Suite à l’affaire Théo, on est allé faire parler la police, les habitants, et les victimes.
Le 2 février dernier, Théo L. était contrôlé par la police à la cité des 3 000, dans le quartier de la Rose des vents à Aulnay-sous-bois. Ce qui débute comme un contrôle d’identité tourne mal. Quatre policiers de la BST (Brigade spécialisée de terrain) décident de contrôler Théo qui vient de rejoindre ses amis, car ils les entendent crier à leur passage. Ils en déduisent que les jeunes hommes sont des guetteurs et alertent les dealers du passage de la voiture. Selon les policiers, Théo et ses amis refusent le contrôle. Selon Théo, les agents sont arrivés avec la volonté de les agresser physiquement. Il est pris à parti, ses amis s’enfuient.
Sur une vidéo de la scène, on devine Théo au sol, les quatre policiers sont penchés sur lui. Puis ils le soulèvent et le portent pour l’embarquer. Quelques heures plus tard, il est admis à l’hôpital avec un déchirement de l’anus de 10 centimètres. Dans Envoyé Spécial, Théo racontait récemment le trajet en voiture jusqu’au commissariat, lors duquel il dit avoir reçu des insultes racistes, entre autres humiliations.
Depuis, l’IGPN a inventé l’oxymore “viol accidentel” pour qualifier les faits, et Luc Poignant, représentant du syndicat de police Unité SGP Police a expliqué sur France 5 que l’insulte “bamboula”reste encore “à peu près convenable”.
Ce viol a lieu quelques mois après la mort d’Adama Traoré à Beaumont-sur-Oise à la suite d’une arrestation. Plusieurs rassemblements de soutien et contre les violences policières ont eu lieu à Aulnay, mais aussi à Bobigny, dans une ambiance oscillant entre révolte et émotion.
Donner la parole
Nova a voulu tendre le micro à des habitants d’Aulnay, aux associations, à la police, un avocat, et à une victime de faits similaires. Pour tenter de comprendre, de faire entendre, et d’enrichir un débat nécessaire.
On a commencé par rencontrer des habitants d’Aulnay-Sous-Bois. Des garçons qui pour certains connaissent Théo, et qui racontent que les agressions par la police sont monnaie courante. Mais que “cette fois-ci, c’est médiatisé”.

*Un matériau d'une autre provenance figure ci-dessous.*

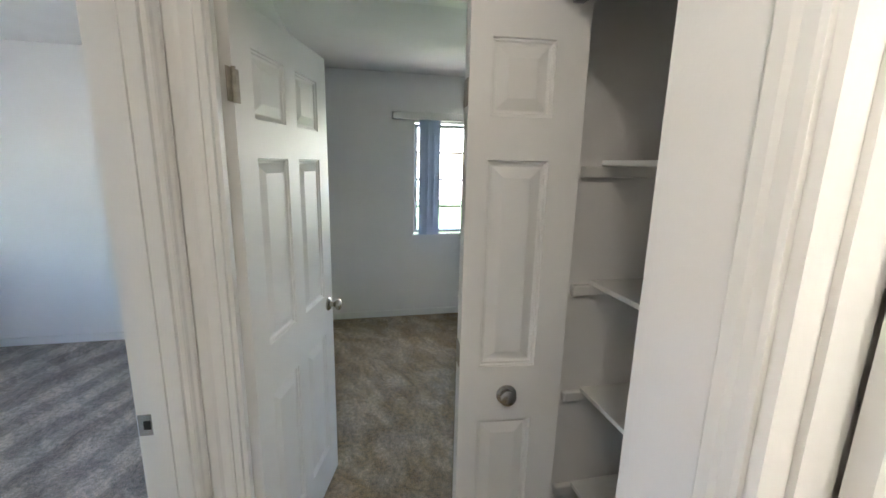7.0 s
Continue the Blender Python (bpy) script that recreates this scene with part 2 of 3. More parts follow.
def loft(rings, cap=True, bm=None):
    """Skin closed rings of equal count."""
    bm = bm or bmesh.new()
    vs = [[bm.verts.new(p) for p in r] for r in rings]
    k = len(rings[0])
    for a, b in zip(vs, vs[1:]):
        for i in range(k):
            bm.faces.new((a[i], a[(i + 1) % k], b[(i + 1) % k], b[i]))
    if cap:
        if cap != "end":
            bm.faces.new(vs[0][::-1])
        bm.faces.new(vs[-1])
    return bm


def ring(cx, cy, cz, rx, ry, k=32, p=2.0, axis='z'):
    out = []
    for i in range(k):
        a = 2 * math.pi * i / k
        c, s_ = math.cos(a), math.sin(a)
        u = rx * math.copysign(abs(c) ** (2 / p), c)
        w = ry * math.copysign(abs(s_) ** (2 / p), s_)
        out.append({'z': (cx + u, cy + w, cz), 'x': (cx, cy + u, cz + w), 'y': (cx - u, cy, cz + w)}[axis])
    return out


def turned(axis, c, prof, k=24):
    """A turned solid: prof is (distance along axis, radius)."""
    rings = []
    for d, r in prof:
        p = list(c)
        p['xyz'.index(axis)] += d
        rings.append(ring(*p, r, r, k, 2.0, axis))
    return loft(rings)


def tube(points, r, k=12):
    pts = [Vector(p) for p in points]
    rings = []
    for i, p in enumerate(pts):
        d = (pts[min(i + 1, len(pts) - 1)] - pts[max(i - 1, 0)]).normalized()
        u = d.orthogonal().normalized() if i == 0 else (u - d * u.dot(d)).normalized()
        w = d.cross(u)
        rings.append([p + r * (math.cos(2 * math.pi * j / k) * u + math.sin(2 * math.pi * j / k) * w) for j in range(k)])
    return loft(rings)


def link(name, bm, material, smooth=False):
    bmesh.ops.recalc_face_normals(bm, faces=bm.faces[:])
    me = bpy.data.meshes.new(name)
    bm.to_mesh(me)
    bm.free()
    me.materials.append(material)
    if smooth:
        for p in me.polygons:
            p.use_smooth = True
        me.set_sharp_from_angle(angle=radians(38))
    return new(name, me)


def part(name, bm, material, parent, label="", smooth=False):
    ob = link(name, bm, material, smooth)
    ob.parent = parent
    if label:
        tagged(ob, label)
    return ob


def structure(name, bm, material, label, category, smooth=False):
    return tagged(link(name, bm, material, smooth), label, category, kind="structure")


def thing(name, label, category, group="", at=(0, 0, 0)):
    ob = new(name)
    ob.empty_display_size = 0.1
    ob.location = at
    return tagged(ob, label, category, group)


def wall(name, x0, x1, y0, y1, holes=(), label="off-white painted plaster wall", z1=None, along=None):
    """A wall with openings (a0, a1, z0, z1) along its longer side."""
    z1 = z1 or H
    bm = bmesh.new()
    ax = along or ('x' if x1 - x0 > y1 - y0 else 'y')
    lo, hi = (x0, x1) if ax == 'x' else (y0, y1)

    def seg(a, b, c, d):
        if b - a > 1e-4 and d - c > 1e-4:
            box(bm, a, b, y0, y1, c, d) if ax == 'x' else box(bm, x0, x1, a, b, c, d)
    at = lo
    for a0, a1, h0, h1 in sorted(holes):
        seg(at, a0, 0, z1)
        seg(a0, a1, 0, h0)
        seg(a0, a1, h1, z1)
        at = a1
    seg(at, hi, 0, z1)
    return structure(name, bm, M_WALL, label, "wall")


H = 2.41

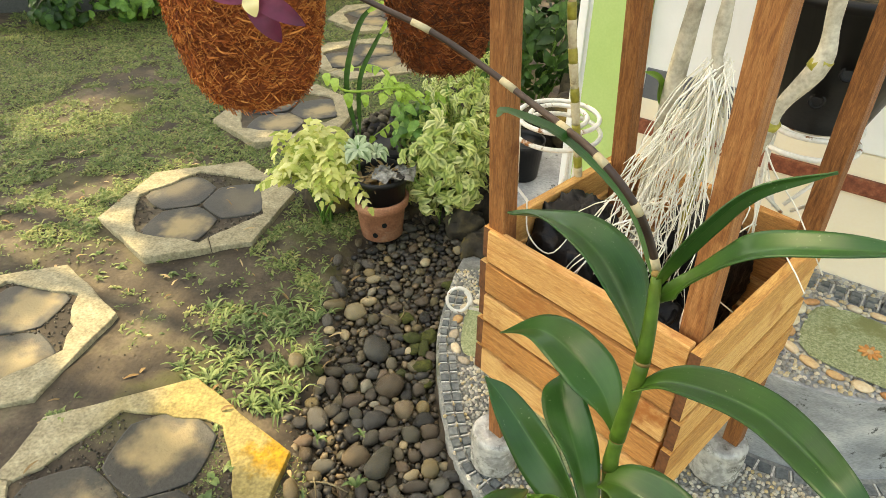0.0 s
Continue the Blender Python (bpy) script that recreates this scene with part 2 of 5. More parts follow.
STALK = material("dark_flower_stalk", [srgb(42, 31, 25), srgb(60, 45, 37), srgb(80, 62, 50)], 18, 0.5, 0.15, 140)
BRACT = material("pale_bract", [srgb(150, 136, 104), srgb(190, 178, 144)], 30, 0.7, 0.2, 160)
PETAL = material("maroon_petal", [srgb(74, 22, 44), srgb(104, 34, 60), srgb(140, 70, 90)], 14, 0.5, 0.1, 120, glow=0.2)
PETAL_PALE = material("pale_yellow_petal", [srgb(214, 196, 130), srgb(232, 216, 160)], 14, 0.5, 0.1, 120, glow=0.2)
ROOT = material("aerial_root", [srgb(214, 208, 190), srgb(238, 234, 220), srgb(248, 246, 238)], 20, 0.7, 0.3, 160, rand=0.6, speck=0.2)
BARK = material("grey_cane_bark", [srgb(150, 142, 124), srgb(184, 176, 156), srgb(206, 198, 178)], 22, 0.8, 0.4, 160, srgb(108, 94, 72), 16, (0.58, 0.7))
CANE = material("yellow_green_cane", [srgb(126, 122, 46), srgb(156, 148, 62), srgb(176, 160, 84)], 18, 0.5, 0.15, 140)
CANE_DRY = material("dry_cane_sheath", [srgb(190, 176, 140), srgb(216, 204, 172)], 24, 0.7, 0.3, 140, srgb(122, 96, 60), 20, (0.58, 0.68))
LEAF_YELLOW = material("yellow_green_leaf", [srgb(142, 164, 66), srgb(206, 208, 116), srgb(242, 238, 176)], 12, 0.5, 0.1, 120, island=0.75, glow=0.3, speck=0.25)
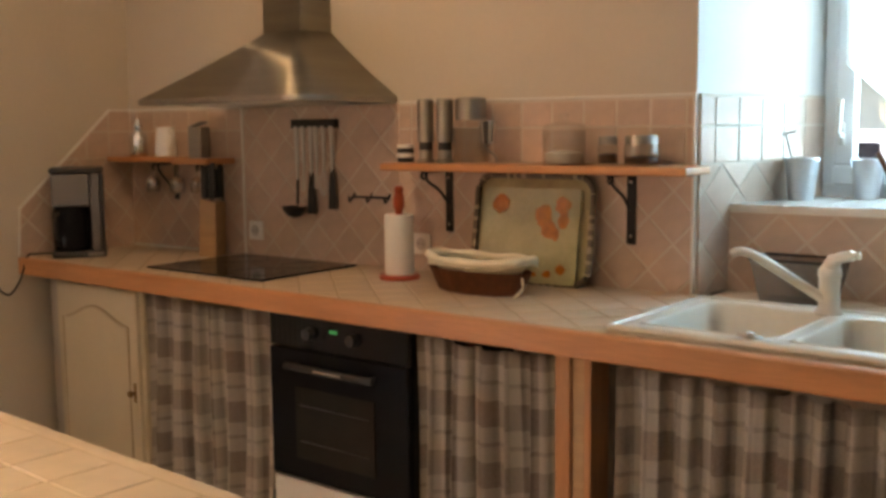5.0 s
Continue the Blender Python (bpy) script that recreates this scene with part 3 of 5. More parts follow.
def skirt(x0, x1, folds, seed, drop=0.0):
    """A gathered cloth curtain on a wire under the worktop."""
    rng = random.Random(seed)
    ph = [rng.uniform(0, 6.28) for _ in range(4)]
    xm = (x0 + x1) / 2
    e = thing("cupboard_curtain", "brown and cream checked linen curtain under the worktop", "curtain", pose(xm, front(xm) + 0.055, 0, 0, 0, -2.5), "checked cupboard curtains")
    w = (x1 - x0) / 2

    def cloth(u, v):
        a = 2 * math.pi * folds * (u + 0.012 * math.sin(9 * u + ph[0]))
        amp = 0.013 + 0.014 * v
        x = -w + 2 * w * u + 0.006 * math.sin(a * 2 + ph[3])
        y = amp * (math.sin(a + ph[1] + 0.6 * v) + 0.45 * math.sin(2.3 * a + ph[2])) + 0.006 * math.sin(5 * v + 7 * u)
        top = 0.832 - drop - 0.006 * (0.5 + 0.5 * math.sin(a + ph[2])) - 0.003 * math.sin(0.7 * a) - 0.012 * math.sin(math.pi * u)
        return (x, y, top - (top - 0.05) * v)
    part("cloth", sheet(cloth, int(folds * 10), 24, 0.002), PLAID, e, smooth=True)


skirt(0.745, 1.388, 7, 1, 0.002)
skirt(1.956, 2.402, 5.5, 2, 0.004)
skirt(2.575, 3.545, 13, 3, 0.006)


# ---- shelves with iron brackets ----
def shelf(name_label, x0, x1, depth, z, brackets, joint=None):
    e = thing("wall_shelf", name_label, "shelf", pose((x0 + x1) / 2, 0, z))
    w = (x1 - x0) / 2
    if joint:
        j = joint - (x0 + x1) / 2
        part("board", box(-w, j - 0.006, -depth, -0.010, -0.020, 0.0, 0.005), WOOD, e)
        part("board", box(j + 0.006, w, -depth - 0.006, -0.010, -0.026, -0.003, 0.005), WOOD, e)
    else:
        part("board", box(-w, w, -depth, -0.010, -0.024, 0.0, 0.006), WOOD, e)
    for bx, plate in brackets:
        x = bx - (x0 + x1) / 2
        b = box(x - 0.015, x + 0.015, -0.016, -0.010, -0.024 - plate, -0.026, 0.002)
        box(x - 0.012, x + 0.012, -depth + 0.03, -0.010, -0.031, -0.0255, 0.001, bm=b)
        tube(curve_pts([(x, -depth + 0.045, -0.03), (x, -depth + 0.05, -0.055), (x, -0.07, -0.09), (x, -0.03, -0.125), (x, -0.014, -0.13)], 5), 0.005, 6, bm=b)
        tube(curve_pts([(x, -depth + 0.03, -0.028), (x, -depth + 0.018, -0.040), (x, -depth + 0.03, -0.050)], 4), 0.004, 6, bm=b)
        br = part("bracket", b, IRON, e)
        for zz in (-0.05, -plate):
            part("screw", lathe([(0, -0.004), (0.005, -0.003), (0.006, 0)], 10, at=(x, -0.016, zz), axis="y"), CHROME, br)
    return e


shelf("pine wall shelf with black iron brackets holding jars", 1.505, 2.552, 0.185, 1.268, ((1.662, 0.205), (2.315, 0.21)))
shelf("pine wall shelf above the microwave", 3.640, 4.95, 0.185, 1.300, ((3.915, 0.15), (4.62, 0.15)))
shelf("short pine corner shelf holding jugs", 0.03, 0.645, 0.150, 1.276, ((0.30, 0.15), (0.56, 0.15)), 0.435)


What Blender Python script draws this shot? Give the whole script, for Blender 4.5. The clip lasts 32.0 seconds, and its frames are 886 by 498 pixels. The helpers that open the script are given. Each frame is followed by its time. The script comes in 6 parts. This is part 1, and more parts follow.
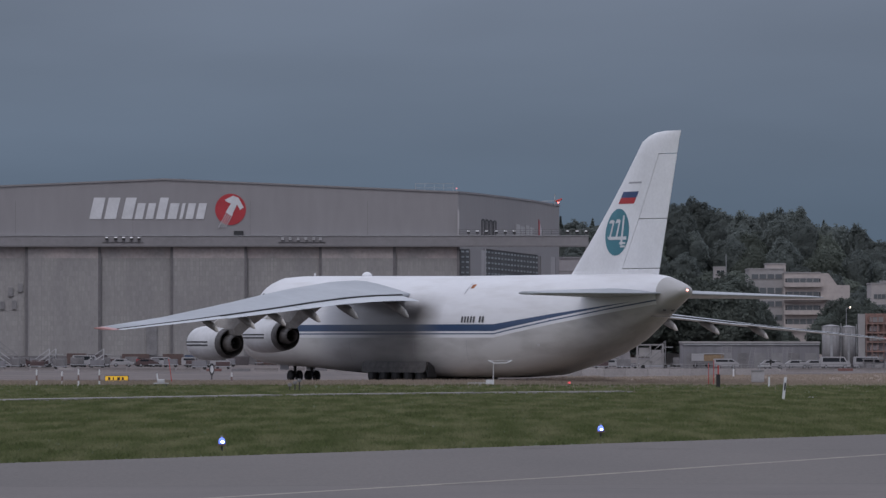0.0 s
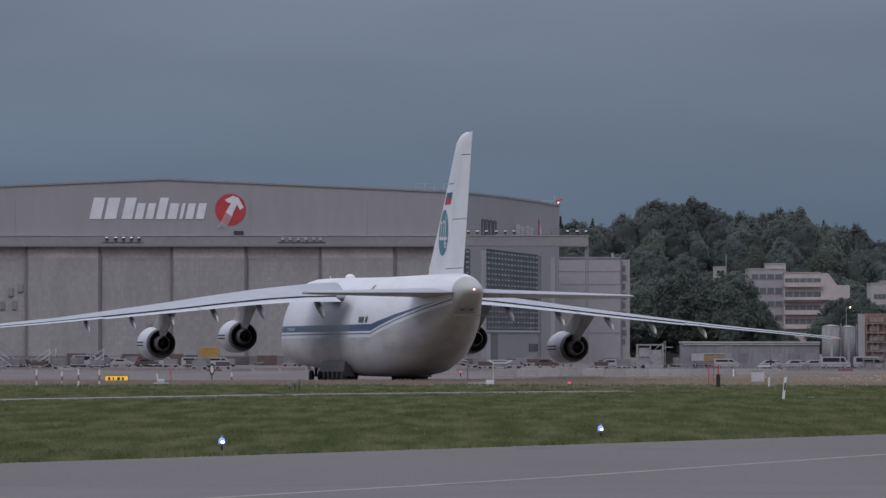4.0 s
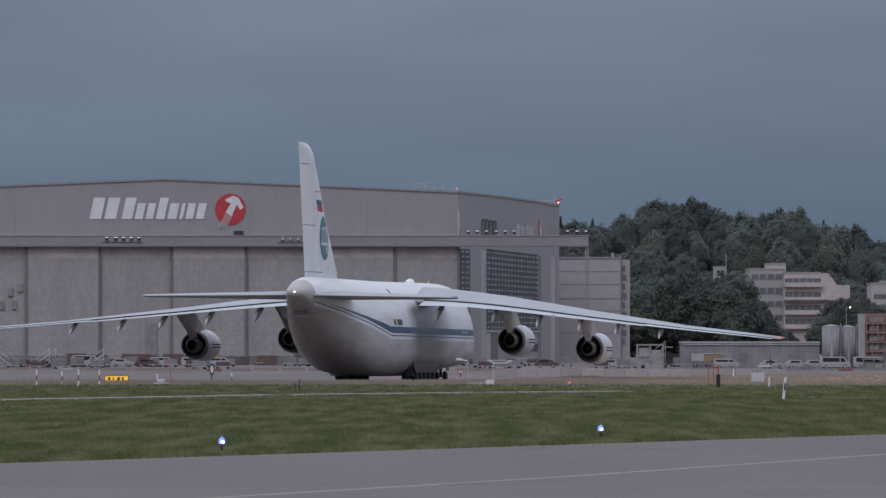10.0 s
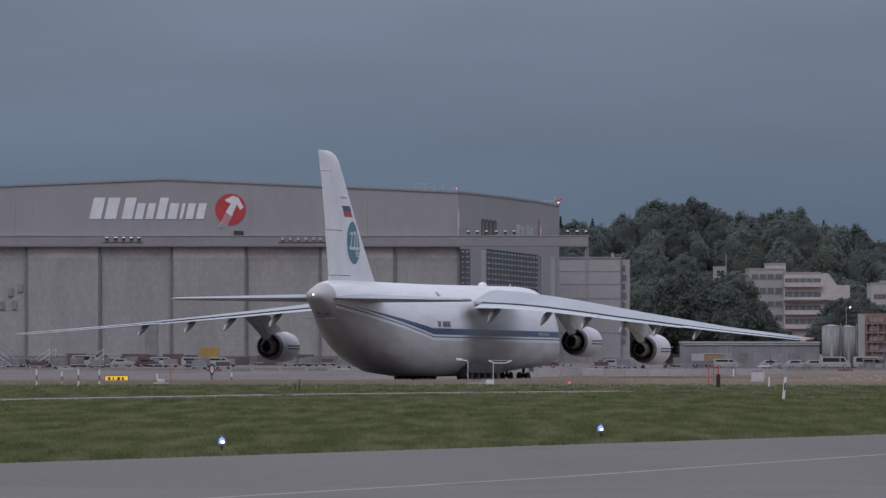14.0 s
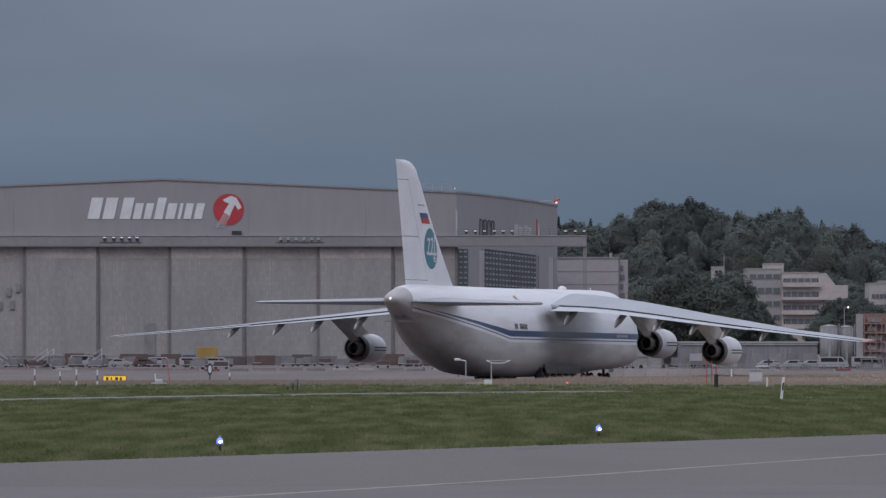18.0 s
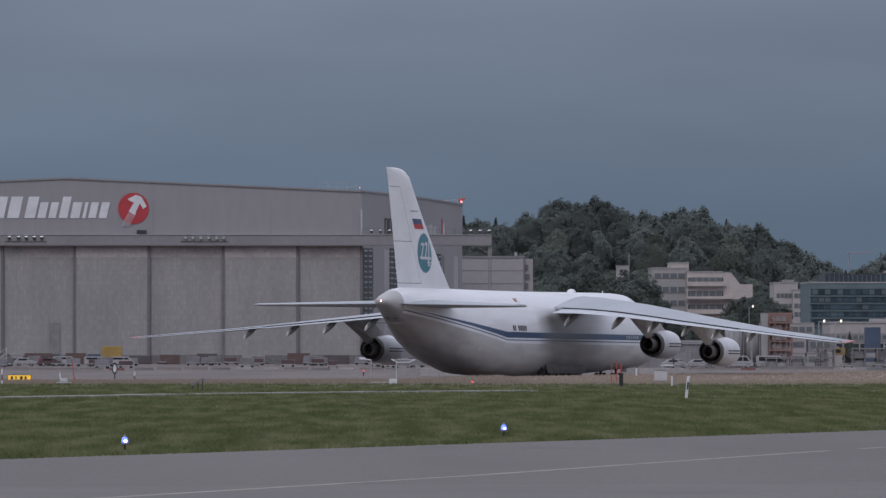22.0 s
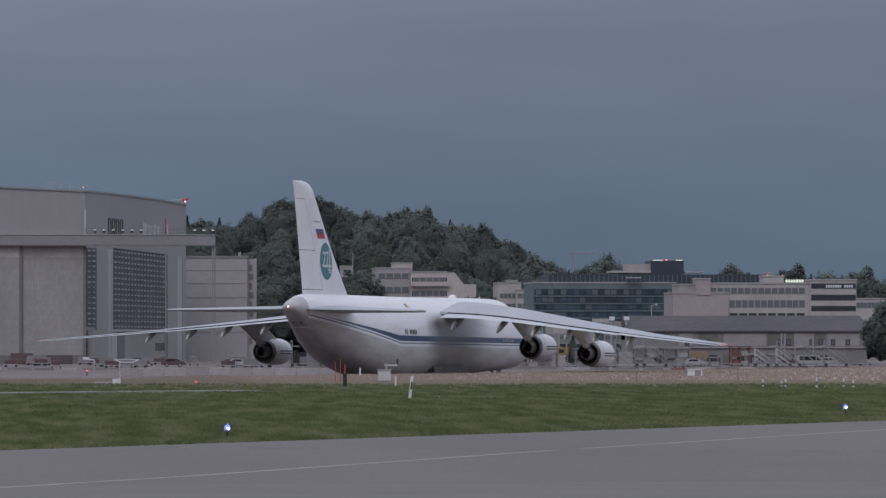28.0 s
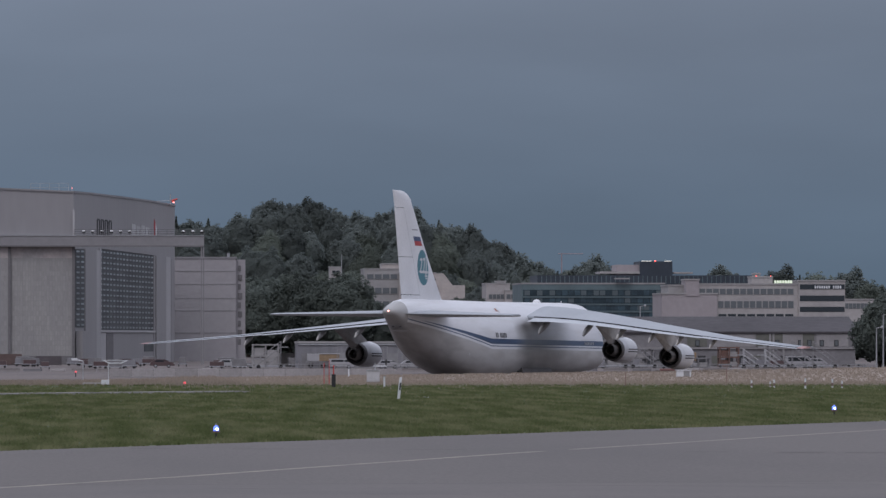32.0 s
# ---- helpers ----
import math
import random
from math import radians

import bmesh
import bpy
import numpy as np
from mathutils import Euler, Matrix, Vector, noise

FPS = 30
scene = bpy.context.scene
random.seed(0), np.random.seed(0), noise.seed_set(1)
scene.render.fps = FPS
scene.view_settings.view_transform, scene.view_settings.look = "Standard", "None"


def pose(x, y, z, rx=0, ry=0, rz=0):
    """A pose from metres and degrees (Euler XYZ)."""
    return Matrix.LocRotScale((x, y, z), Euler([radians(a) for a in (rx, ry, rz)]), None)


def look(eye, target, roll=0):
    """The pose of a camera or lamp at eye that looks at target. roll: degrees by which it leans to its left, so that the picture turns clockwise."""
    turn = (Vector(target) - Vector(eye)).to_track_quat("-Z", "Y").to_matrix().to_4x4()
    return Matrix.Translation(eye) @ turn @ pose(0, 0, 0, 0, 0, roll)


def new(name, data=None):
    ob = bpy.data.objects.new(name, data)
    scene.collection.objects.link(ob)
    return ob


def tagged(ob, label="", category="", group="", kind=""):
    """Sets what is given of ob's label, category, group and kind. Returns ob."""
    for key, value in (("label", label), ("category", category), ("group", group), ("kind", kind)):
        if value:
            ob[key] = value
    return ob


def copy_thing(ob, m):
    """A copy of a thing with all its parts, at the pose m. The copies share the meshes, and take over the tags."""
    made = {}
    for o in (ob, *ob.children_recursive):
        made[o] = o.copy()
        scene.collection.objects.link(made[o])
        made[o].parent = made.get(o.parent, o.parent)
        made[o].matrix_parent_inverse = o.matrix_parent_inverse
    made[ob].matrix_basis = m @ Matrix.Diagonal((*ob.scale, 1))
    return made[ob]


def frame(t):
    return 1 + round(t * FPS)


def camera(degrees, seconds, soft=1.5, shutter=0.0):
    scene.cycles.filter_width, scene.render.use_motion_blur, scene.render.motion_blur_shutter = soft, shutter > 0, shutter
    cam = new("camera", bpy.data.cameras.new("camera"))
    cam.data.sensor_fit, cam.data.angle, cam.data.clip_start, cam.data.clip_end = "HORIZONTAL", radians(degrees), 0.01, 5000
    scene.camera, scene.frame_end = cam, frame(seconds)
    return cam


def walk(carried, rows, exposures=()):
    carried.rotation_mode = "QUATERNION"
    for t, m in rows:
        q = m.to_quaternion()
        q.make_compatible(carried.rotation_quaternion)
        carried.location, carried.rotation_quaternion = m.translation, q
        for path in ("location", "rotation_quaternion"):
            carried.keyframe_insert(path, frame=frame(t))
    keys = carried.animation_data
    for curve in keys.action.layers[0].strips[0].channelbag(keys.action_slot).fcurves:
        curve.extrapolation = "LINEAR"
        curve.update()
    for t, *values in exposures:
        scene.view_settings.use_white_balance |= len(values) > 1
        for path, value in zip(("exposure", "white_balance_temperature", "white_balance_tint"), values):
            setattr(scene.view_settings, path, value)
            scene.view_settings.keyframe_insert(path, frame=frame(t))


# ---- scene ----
# A tripod camera with a long lens; it stands still, then pans after the aircraft.
cam = camera(8.153, 32.0, soft=1.42)
PATH = [
    (0.0, pose(0, 0, 3.6, 90.8177, 0, 0.0000)),
    (17.0, pose(0, 0, 3.6, 90.8177, 0, 0.0000)),
    (17.5, pose(0, 0, 3.6, 90.8177, 0, -0.0156)),
    (18.0, pose(0, 0, 3.6, 90.8177, 0, -0.0182)),
    (18.5, pose(0, 0, 3.6, 90.8151, 0, -0.0234)),
    (19.0, pose(0, 0, 3.6, 90.8099, 0, -0.0417)),
    (19.5, pose(0, 0, 3.6, 90.8073, 0, -0.0651)),
    (20.0, pose(0, 0, 3.6, 90.8021, 0, -0.0807)),
    (20.5, pose(0, 0, 3.6, 90.8021, 0, -0.1224)),
    (21.0, pose(0, 0, 3.6, 90.8021, 0, -0.4558)),
    (21.5, pose(0, 0, 3.6, 90.8047, 0, -0.6953)),
    (22.0, pose(0, 0, 3.6, 90.8099, 0, -0.8932)),
    (22.5, pose(0, 0, 3.6, 90.8099, 0, -1.0937)),
    (23.0, pose(0, 0, 3.6, 90.8099, 0, -1.2551)),
    (23.5, pose(0, 0, 3.6, 90.8099, 0, -1.3957)),
    (24.0, pose(0, 0, 3.6, 90.8099, 0, -1.6455)),
    (24.5, pose(0, 0, 3.6, 90.8099, 0, -1.9525)),
    (25.0, pose(0, 0, 3.6, 90.8099, 0, -2.1996)),
    (25.5, pose(0, 0, 3.6, 90.8073, 0, -2.4154)),
    (27.5, pose(0, 0, 3.6, 90.8099, 0, -3.2727)),
    (28.0, pose(0, 0, 3.6, 90.8099, 0, -3.4388)),
    (28.5, pose(0, 0, 3.6, 90.8099, 0, -3.5167)),
    (29.0, pose(0, 0, 3.6, 90.8099, 0, -3.5997)),
    (29.5, pose(0, 0, 3.6, 90.8099, 0, -3.6152)),
    (30.0, pose(0, 0, 3.6, 90.8099, 0, -3.5997)),
    (30.5, pose(0, 0, 3.6, 90.8125, 0, -3.5737)),
    (31.0, pose(0, 0, 3.6, 90.8177, 0, -3.5504)),
    (31.5, pose(0, 0, 3.6, 90.8177, 0, -3.5478)),
    (32.0, pose(0, 0, 3.6, 90.8177, 0, -3.5426)),
]
walk(cam, PATH, exposures=[(0, -0.17), (1.5, -0.12), (3, -0.07), (6, 0.03), (10, 0.03), (14, 0.0), (25, 0.0), (28, -0.03), (32, -0.03)])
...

Avec Hadama Traoré, on a discuté de la vie aux 3 000, des jeunes, et de la police. Pour lui, “les seules zones de non-droit, c’est les commissariats de police”.
Hadama nous a aussi emmené voir son père, un immigré malien qui vit aux 3 000 et observe les révoltes consécutives à cette affaire.
On a rencontré Alexandre, qui a subi les mêmes sévices que Théo, il y a un an et demi. Le 20 février dernier, la justice a requalifié en “viol” les faits qui étaient jusque là considérés comme des “violences”. Il nous racontait les séquelles et la difficulté de continuer à vivre avec ce traumatisme.
On a aussi rencontré Jules, officier de police en banlieue parisienne. Il nous a donné son point de vue sur l’affaire Théo et sa profession :“Je peux pas comprendre que par accident on puisse mettre 10 centimètres de matraque dans l’anus de quelqu’un.”
On a discuté avec Aïssa Sago, Directrice de l’Association des femmes relais et médiateurs interculturels à Aulnay. “Dès que je vois une voiture de police qui passe, je prends mon téléphone pour appeler mes enfants”.
Et puis on est passés voir Maître Slim Ben Achour, un avocat qui a porté plainte au nom de dix-huit adolescents et jeunes adultes pour des violences répétées, dont des agressions sexuelles. “Il y a une perversion qui s’exprime au moment du contrôle. On est pour moi dans un rapport de destruction psychologique.”